IPIV is a 1D pinned-array that hold the index of permutation (ie for each i betwean I1 and I2, lines i-1 and IPIV[i-1] are swapped ; the -1 is an offset corresponding to the different representation of array in C and FORTRAN)

According to Nvidia Profiler, the bandwith is of 5 Gb/s (I have a 280GTX), which is somewhat slow for a device only memory manipulation.

The problem is that in such matrix, the elements in a line are not contigous, so it’s not possible to have coalesced memory access…
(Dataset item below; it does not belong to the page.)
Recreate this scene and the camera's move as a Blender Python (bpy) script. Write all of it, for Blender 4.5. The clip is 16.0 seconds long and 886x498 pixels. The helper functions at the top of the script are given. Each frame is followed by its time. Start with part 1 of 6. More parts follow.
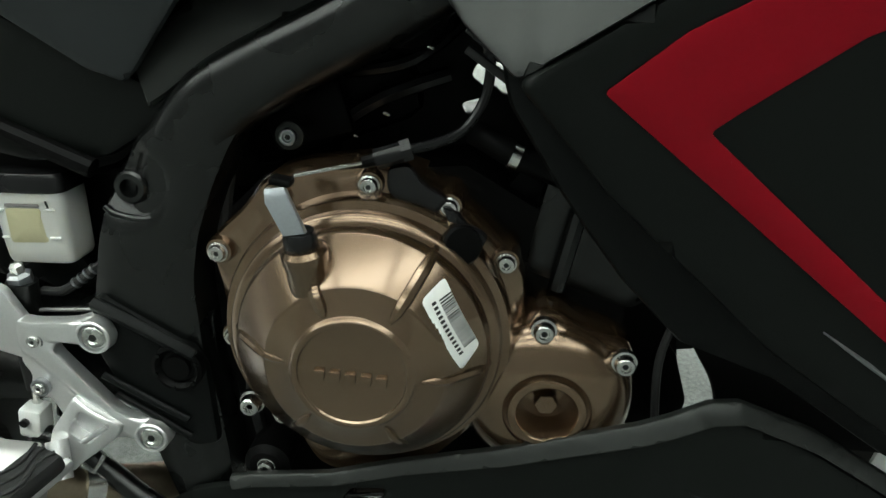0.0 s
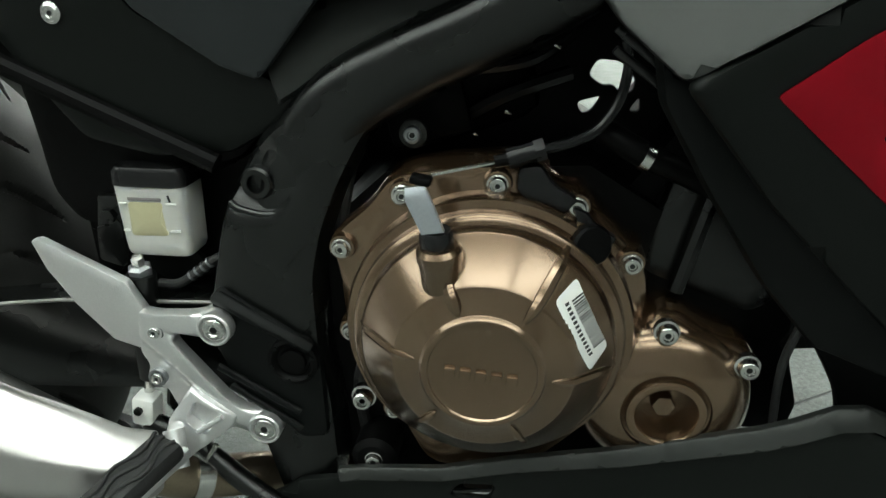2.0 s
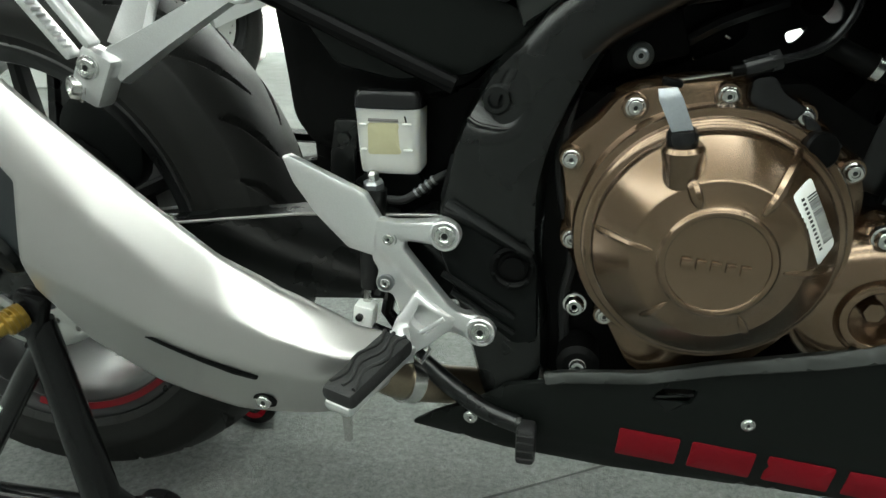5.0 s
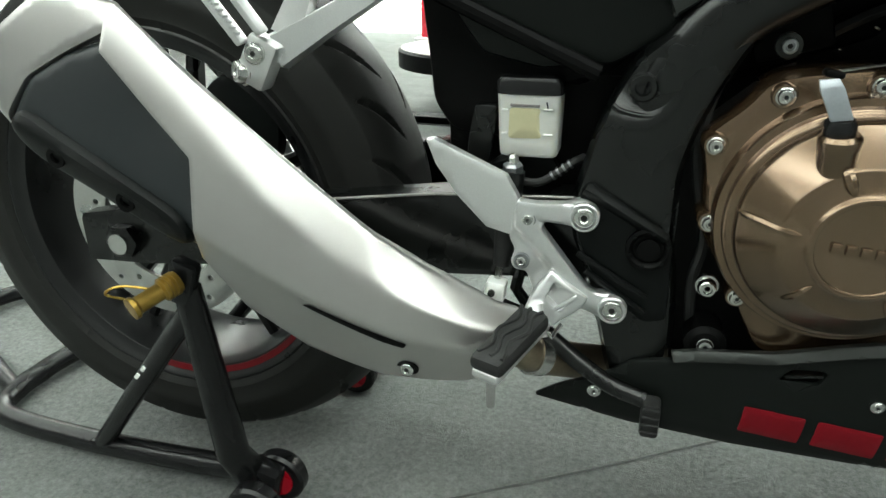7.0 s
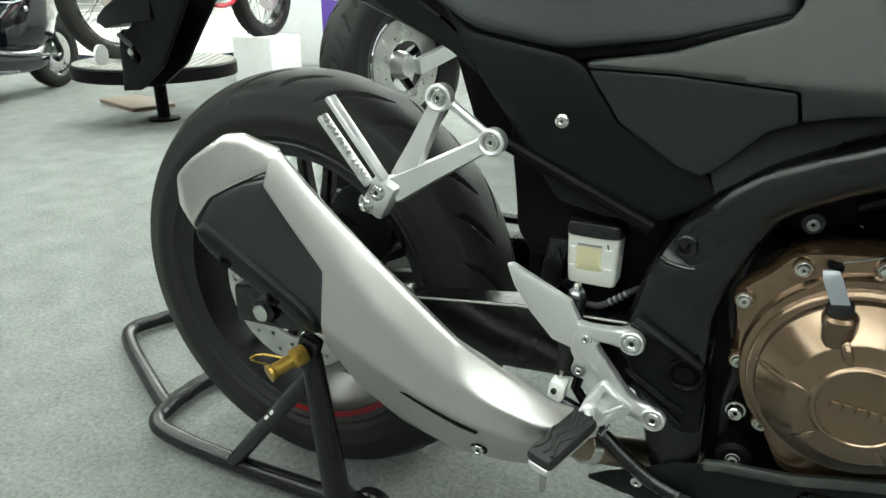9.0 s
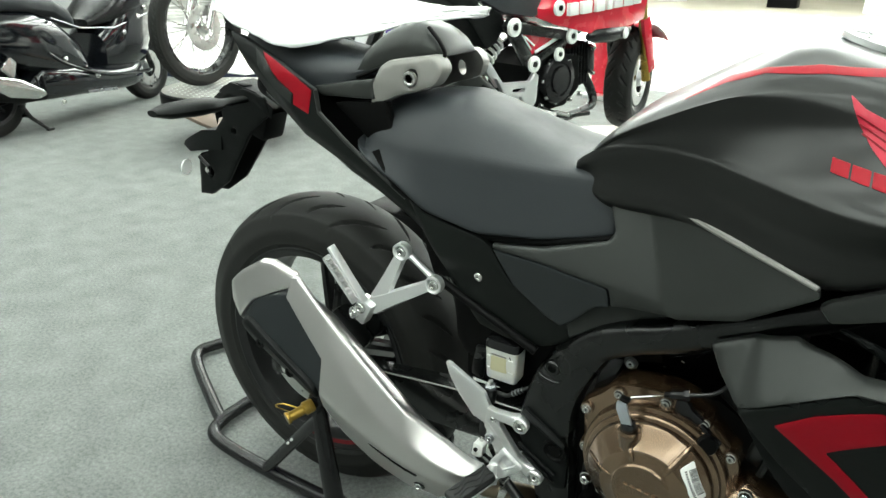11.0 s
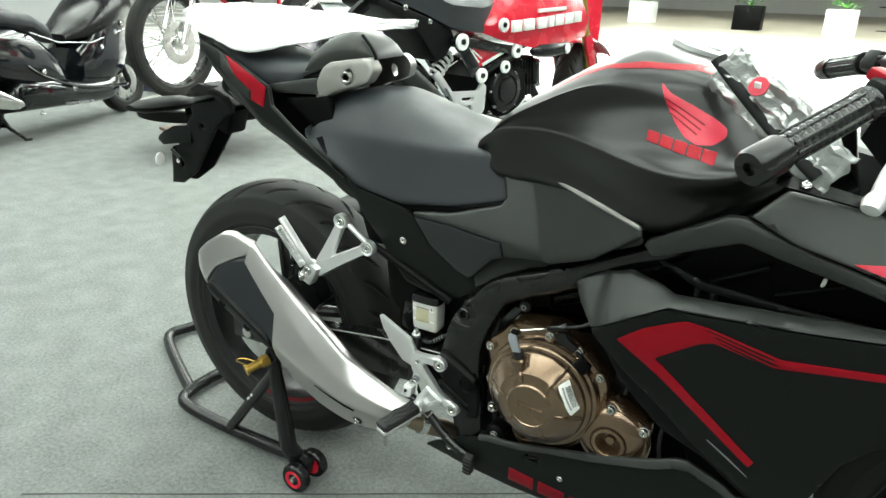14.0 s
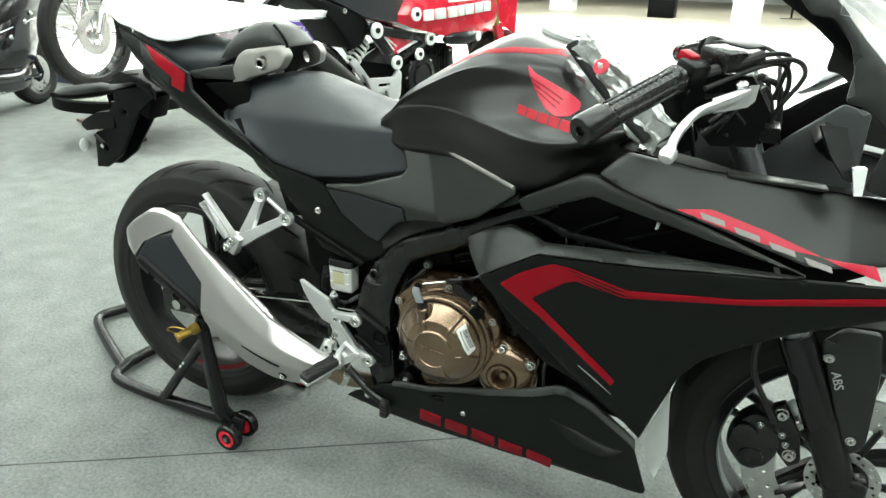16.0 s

I tried to make a transpose routine to have coalesced memory access and to put matrix in row-major storage, but my transpose routine was awfully slow : the bandwith of the routine was 3Gb/s. I’m not even sure there was coalesced memory access with the transpose routine, but in fact I don’t know how to have record of how transactions are done in the hardware (I used cublasAlloc and double type everywhere, so alignement must be correct for coalesced access…).
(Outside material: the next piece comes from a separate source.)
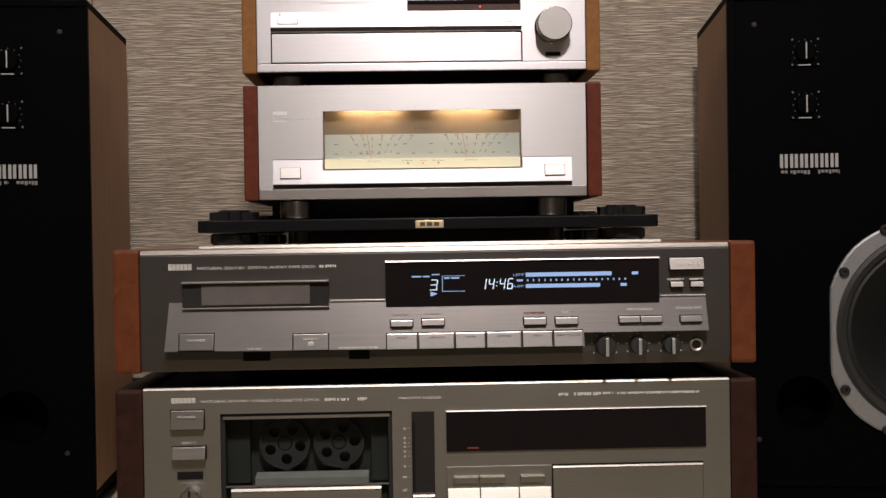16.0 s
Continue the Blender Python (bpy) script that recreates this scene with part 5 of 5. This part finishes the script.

I though of using shared memory inside DLASWP, as the routine will work on every lines between I1 and I2 (so if I2-I1=multiple of 16, I could get coalesced access) : I can have an “image” of lines I1 to I2 in shared memory, work on it and on lines outside this image by using access to global memory, then writing the “image” back to the matrix, using also coalesced access.

This idea was not so good, as my implemantation completely broke my program, I don’t have any clues why…

Could someone give me some advice/suggestion on how to implement a performing version of DLASWP please ?

Thanks for help !

have you looked at the new transpose samples that ship with 2.2?

In a column-major matrix, each element in a coalesced memory access corresponds to a different row, so why don’t you read the ‘columns’ to shared memory and then read it back from shared memory according to the required permutation?
Since it’s a permutation, you should be able to order the shared memory accesses such that there are no bank conflicts (although this may require additional shared memory storage so that you can also coalesce the memory writes).

N.

I used this trick and got it working a few hour ago only (I had to deal with a lot of indexing trap).

Here is my new code :

__global__

void DLASWPr_kernel(int N,double* A,int LDA,int I1,int I2,int* IPIV,int IX0, int INC,int INCX)

{

	unsigned int tx=threadIdx.x;

	unsigned int idx=threadIdx.x + blockDim.x * blockIdx.x;

	unsigned int offsetrow=blockDim.x * blockIdx.x;

	int IX=IX0;

	__shared__ double cached[BLOCK][BLOCK];

	if(tx+I1-1<LDA)

	{

		for(int i=0;i<MIN(BLOCK,N-offsetrow);++i)

		{

			cached[tx][i]=A[(I1+tx-1)+LDA*(offsetrow+i)];

		}

	}

	__syncthreads();

		

	if(idx<N)

	{

		int i2,i1;

		for(int I=I1;I<=I2;I+=INC)

		{

			i2=IPIV[IX-1];

			i1=I-1;

			if(i2<I2)

			{

				double aux1=cached[i1-I1+1][tx];

				double aux2=cached[i2-I1+1][tx];

				cached[i2-I1+1][tx]=aux1;

				cached[i1-I1+1][tx]=aux2;

			}

			else

			{

				double aux=cached[i1-I1+1][tx];

				cached[i1-I1+1][tx]=A[i2+LDA*idx];

				A[i2+LDA*idx]=aux;

			}

			IX+=INCX;

			__syncthreads();

		}

	}

	__syncthreads();

	if(tx+I1-1<LDA)

	{

		for(int i=0;i<MIN(BLOCK,N-offsetrow);++i)

		{

			A[(I1+tx-1)+LDA*(offsetrow+i)]=cached[tx][i];

		}

	}

	__syncthreads();

}

I get a bandwith of almost 10 Gb/s using shared memory (“just” twice as fast as the previous version). I don’t know if I can reach a higher bandwith… Bank conflict doesn’t seems to slow the thing too much, do it ?

Perhaps the __syncthreads() in the second loop is useless, and perhaps it could worth it to unroll loop (on my previous implementation, it didn’t)(BLOCK=32)

I think of using BLOCK+1 as show in the transpose doc, but I’m not sure I can have a +50% speedup in bandwith with these tricks. I write to the same location I read, so I don’t think it’s possible to take profit of the partition structure of the global memory structure.

If your algorithm requires a lot of swap, using index tables will be better than swapping data actually.